The tribalisation of our politics
Sadat Uddin Ahmed Amil
QUAMRUL Islam now thinks Ziaur Rahman was indeed a brave freedom fighter. That is most reassuring. But then, why did the minister of state for law outrage us earlier with his bid to denigrate Zia's role in the War of Liberation?
To inform the country, for no rhyme or reason, that Ziaur Rahman was a Pakistani spy in 1971 was not only unseemly but also a patent questioning of the late military ruler's patriotism. And questioning one's patriotism is something that decent men, good citizens will not and must not permit to go unchallenged.
What General Zia did in his years in power between 1975 and 1981 will of course remain a blemish on his reputation. His systematic rehabilitation of the collaborators of the Pakistan occupation army and his careful liquidation of many of the leading heroes of our struggle for liberation are in a very big way responsible for the political tribalism which Bengalis have been going through for decades.

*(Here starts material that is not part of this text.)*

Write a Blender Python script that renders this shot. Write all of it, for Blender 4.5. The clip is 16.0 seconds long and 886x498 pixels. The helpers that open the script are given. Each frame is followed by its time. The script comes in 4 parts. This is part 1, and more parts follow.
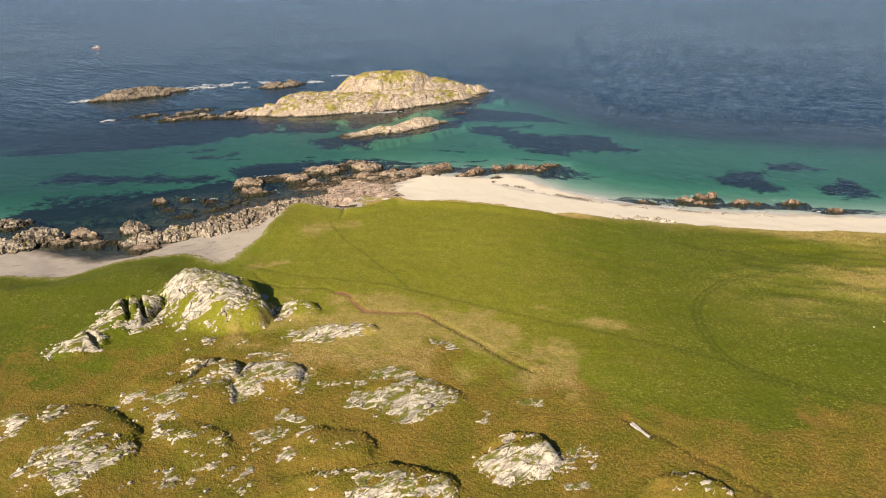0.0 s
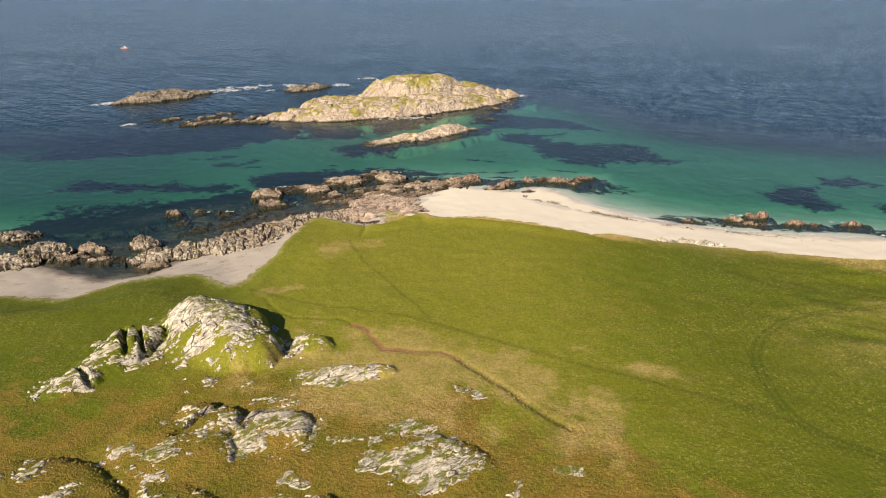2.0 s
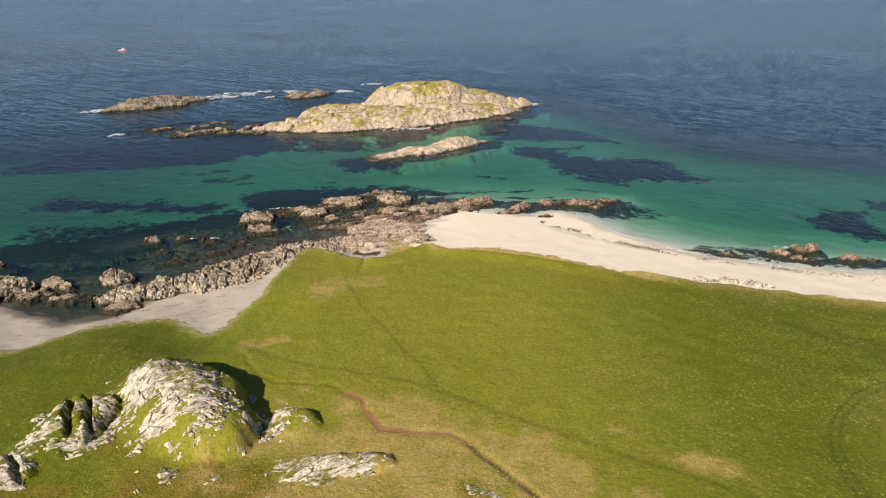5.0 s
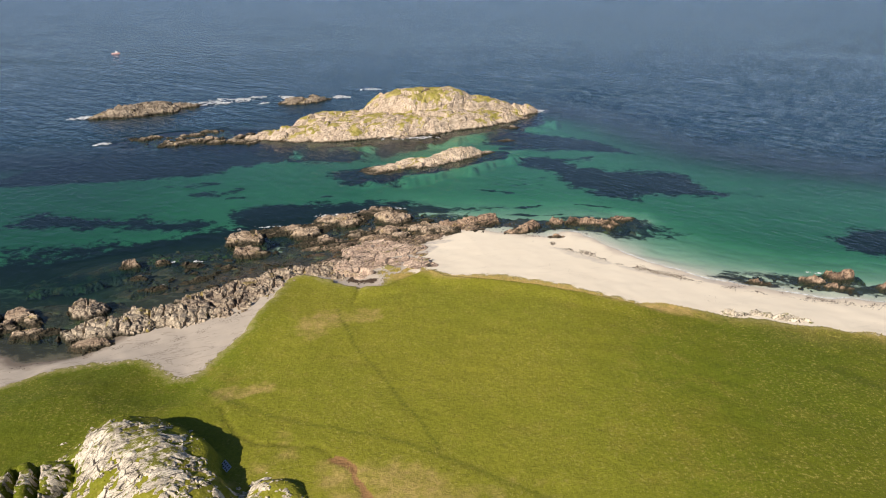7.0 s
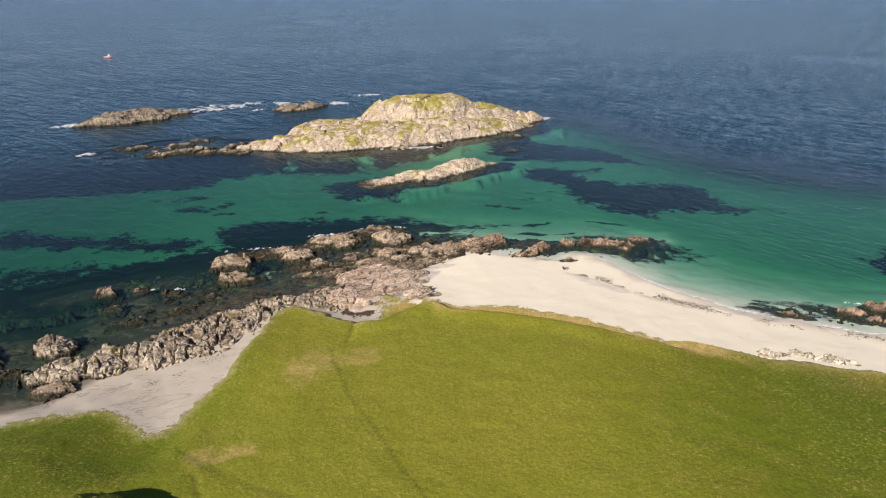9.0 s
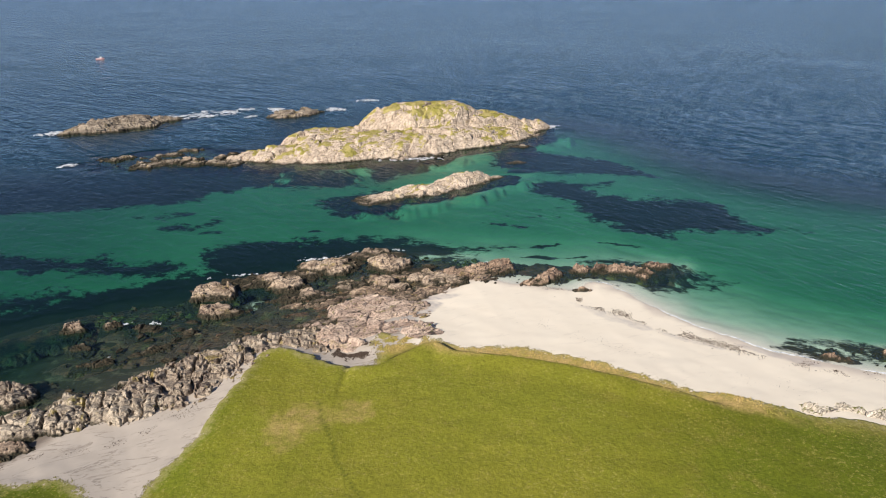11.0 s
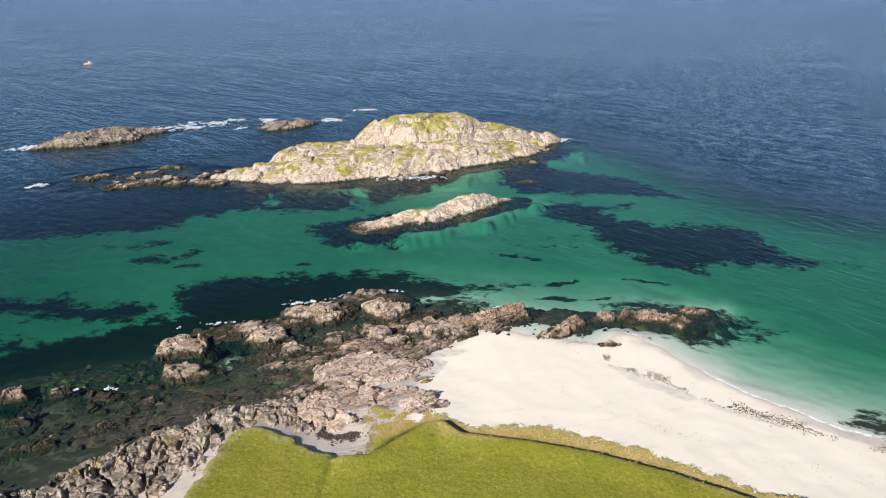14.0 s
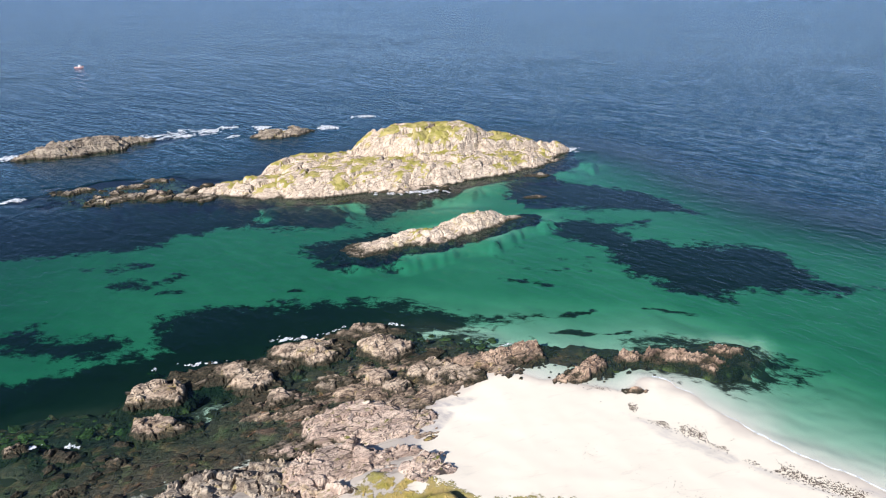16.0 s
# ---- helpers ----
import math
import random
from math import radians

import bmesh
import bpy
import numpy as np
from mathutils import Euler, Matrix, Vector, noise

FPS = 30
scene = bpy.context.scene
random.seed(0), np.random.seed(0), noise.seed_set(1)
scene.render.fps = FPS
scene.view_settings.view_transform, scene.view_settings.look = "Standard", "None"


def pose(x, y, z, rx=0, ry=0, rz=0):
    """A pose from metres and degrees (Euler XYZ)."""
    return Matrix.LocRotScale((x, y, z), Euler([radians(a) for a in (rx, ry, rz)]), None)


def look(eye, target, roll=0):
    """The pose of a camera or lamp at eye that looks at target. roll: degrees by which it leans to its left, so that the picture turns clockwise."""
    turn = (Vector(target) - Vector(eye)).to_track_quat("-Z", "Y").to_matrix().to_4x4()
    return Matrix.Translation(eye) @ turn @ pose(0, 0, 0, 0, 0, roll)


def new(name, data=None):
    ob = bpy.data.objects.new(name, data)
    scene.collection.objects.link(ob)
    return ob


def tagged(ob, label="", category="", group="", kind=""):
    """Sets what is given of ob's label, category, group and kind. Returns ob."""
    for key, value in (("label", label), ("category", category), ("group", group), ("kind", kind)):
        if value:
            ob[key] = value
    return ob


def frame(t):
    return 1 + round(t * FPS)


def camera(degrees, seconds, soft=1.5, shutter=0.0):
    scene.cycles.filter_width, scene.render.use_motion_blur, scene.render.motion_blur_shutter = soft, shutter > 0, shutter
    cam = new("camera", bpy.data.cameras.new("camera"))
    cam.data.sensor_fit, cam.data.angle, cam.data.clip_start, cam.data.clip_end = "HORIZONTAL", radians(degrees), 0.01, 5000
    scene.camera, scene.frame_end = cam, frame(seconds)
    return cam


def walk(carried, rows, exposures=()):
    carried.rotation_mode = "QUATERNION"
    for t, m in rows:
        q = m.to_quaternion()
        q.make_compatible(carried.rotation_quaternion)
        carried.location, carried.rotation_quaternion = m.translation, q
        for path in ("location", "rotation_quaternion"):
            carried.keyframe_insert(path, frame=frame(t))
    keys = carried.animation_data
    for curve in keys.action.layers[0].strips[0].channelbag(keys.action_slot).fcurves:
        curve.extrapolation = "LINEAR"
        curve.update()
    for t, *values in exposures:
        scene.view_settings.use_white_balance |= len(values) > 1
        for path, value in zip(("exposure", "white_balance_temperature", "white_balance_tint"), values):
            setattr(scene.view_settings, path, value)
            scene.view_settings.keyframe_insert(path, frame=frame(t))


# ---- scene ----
cam = camera(66.1, 16.0, 1.1)
PATH = [
    (0, (0.457, 1.431, 73.342), (0.428, 3.268, 72.552), -0.9),
    (0.5, (0.362, 5.238, 73.35), (0.319, 7.075, 72.56), -0.9),
    (1, (0.299, 9.03, 73.368), (0.236, 10.866, 72.577), -1.0),
    (1.5, (0.18, 12.764, 73.392), (0.095, 14.599, 72.601), -0.9),
    (2, (-0.01, 16.494, 73.417), (-0.116, 18.328, 72.627), -1.0),
    (2.5, (-0.26, 20.275, 73.422), (-0.382, 22.108, 72.633), -0.9),
    (3, (-0.469, 24.072, 73.404), (-0.592, 25.905, 72.614), -0.9),
    (3.5, (-0.775, 27.977, 73.386), (-0.898, 29.81, 72.597), -0.9),
    (4, (-1.175, 31.949, 73.34), (-1.298, 33.783, 72.55), -0.9),
    (6.5, (-2.89, 52.204, 73.114), (-3.016, 54.038, 72.326), -0.9),
    (7, (-3.319, 56.164, 73.066), (-3.445, 57.998, 72.279), -0.9),
    (7.5, (-3.815, 60.112, 73.026), (-3.94, 61.946, 72.239), -0.9),
    (8, (-4.28, 64.06, 73.011), (-4.405, 65.895, 72.225), -0.8),
    (8.5, (-4.743, 68.012, 73.005), (-4.869, 69.847, 72.22), -0.8),
    (9, (-5.203, 71.982, 73.004), (-5.328, 73.818, 72.219), -0.9),
    (11.5, (-7.071, 92.605, 73.543), (-7.197, 94.44, 72.756), -0.8),
    (12, (-7.51, 96.592, 73.611), (-7.637, 98.426, 72.824), -0.8),
    (12.5, (-7.858, 100.589, 73.675), (-7.986, 102.423, 72.888), -0.8),
    (13, (-8.169, 104.69, 73.711), (-8.297, 106.524, 72.924), -0.8),
    (13.5, (-8.53, 108.798, 73.694), (-8.658, 110.632, 72.908), -0.9),
    (14, (-8.962, 112.818, 73.662), (-9.091, 114.653, 72.876), -0.9),
    (14.5, (-9.442, 116.788, 73.643), (-9.571, 118.623, 72.858), -0.9),
    (15, (-9.943, 120.888, 73.654), (-10.072, 122.722, 72.869), -0.9),
    (15.5, (-10.457, 125.04, 73.661), (-10.586, 126.875, 72.875), -0.9),
    (16, (-10.925, 129.187, 73.66), (-11.054, 131.021, 72.874), -1.0),
]
EXPOSURES = [(0, 0.45, 7150, 15), (3, 0.42, 6980, 15), (7, 0.41, 6680, 15), (11, 0.44, 6250, 15), (13, 0.52, 6000, 15), (14.5, 0.63, 5880, 15), (16, 0.75, 5750, 15)]
walk(cam, [(t, look(eye, target, roll)) for t, eye, target, roll in PATH], EXPOSURES)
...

That Zia undermined the constitution through tampering with the four fundamental principles of the state (ignore those who suggest that he restored multi-party democracy in Bangladesh, for it was anything but) is a reality we have been pelted with day after day.
So all these basic facts about Zia and his regime remain beyond question. But when you suggest that he was a Pakistani spy (it really does not matter that you now retract your statement, for the damage has already been done), you are setting in motion a train of thought that others could take advantage of. To censure one who has been part of a heroic generation is simply to put truth to the torch.
Those who have for years remained uncomfortable with the pre-eminence of Bangabandhu Sheikh Mujibur Rahman in history have regularly peddled the notion of his "surrender" to the Pakistan army on March 25, 1971. And these retail suppliers of falsehood have never for a moment told themselves that they are being untrue to their souls, to their conscience.
As if that were not enough, there is another body of people whose discomfort with 1971 often pushes them into casting aspersions on Tajuddin Ahmed, truly the one man whose battlefield role in the creation of Bangladesh was certainly more inspirational than anyone else's. He was, say these men of sinister intent, a pro-Indian politician in this country.
There is another group which carefully tried to destroy his reputation in the early 1970s. And they were the Young Turks in the Awami League, who made it a point to let Bangabandhu know how Tajuddin had "usurped" the leadership of the Mujibnagar government in 1971. Tajuddin fell because of what these elements of darkness did to him.
It is a sad commentary on our collective history that at nearly every stage of it some men have with diligence and questionable motives attempted to run down some of the bravest and most enlightened souls in Bangladesh.
Those who have cheered the so-called sepoy-janata revolution of November 1975 have felt no shame at all in castigating the honourable man that was Khaled Musharraf through describing him as an Indian agent. Another hero of the Liberation War, Major M.A. Jalil, was once called a collaborator. He who made that snide remark surely had a poor understanding of history.
When Syeda Sajeda Chowdhury sees Pakistan's hand behind the Bangladesh Nationalist Party's call for hartal, one wonders if she has the evidence to prove her claim. In similar fashion, when Begum Zia and her cohorts question Sheikh Hasina's patriotism over the deal she recently reached with the Indian leadership on Dhaka-Delhi cooperation, they conveniently forget the difference between demagoguery and informed politics.
In all this barrage of innuendo and mutual recrimination, it is respect which becomes the casualty. Politics comes best when political players from across the spectrum agree to disagree, and at the same time agree to respect the other person's point of view.
Where the matter is one of Bangladesh's struggle for freedom, there is no question that everyone who took part in it and everyone who supported it in diverse ways is an individual held in the greatest honour in our history.
Those who remain outside these parameters of respect are that clutch of collaborators who saw nothing wrong in abetting the crimes committed by the Pakistan occupation army, in committing similar crimes themselves.
Bangladesh ought not to be segmented into a fractured country where tribes reign in all their viciousness. And yet when you observe the manner in which the political classes have conducted themselves across the years, you ask yourself if there really are not shades of the Hutu-Tutsi divide in Bangladesh today, those which have hobbled nations such as Rwanda and Burundi.
There really was no reason for Minister Quamrul Islam to humiliate the war hero that was Ziaur Rahman. There was absolutely no cause for Sheikh Hasina to ask the rhetorical question of whether it was Zia's mortal remains buried beside Crescent Lake. And those who keep fanning the lie that Bangabandhu gave himself up to the Pakistanis in 1971 are only inflicting wounds on themselves as free citizens of a free Bangladesh.
There is always an incontrovertibility about history. History remains immutable, constant as the stars in the heavens. And mocking the stars is a preoccupation for sinners.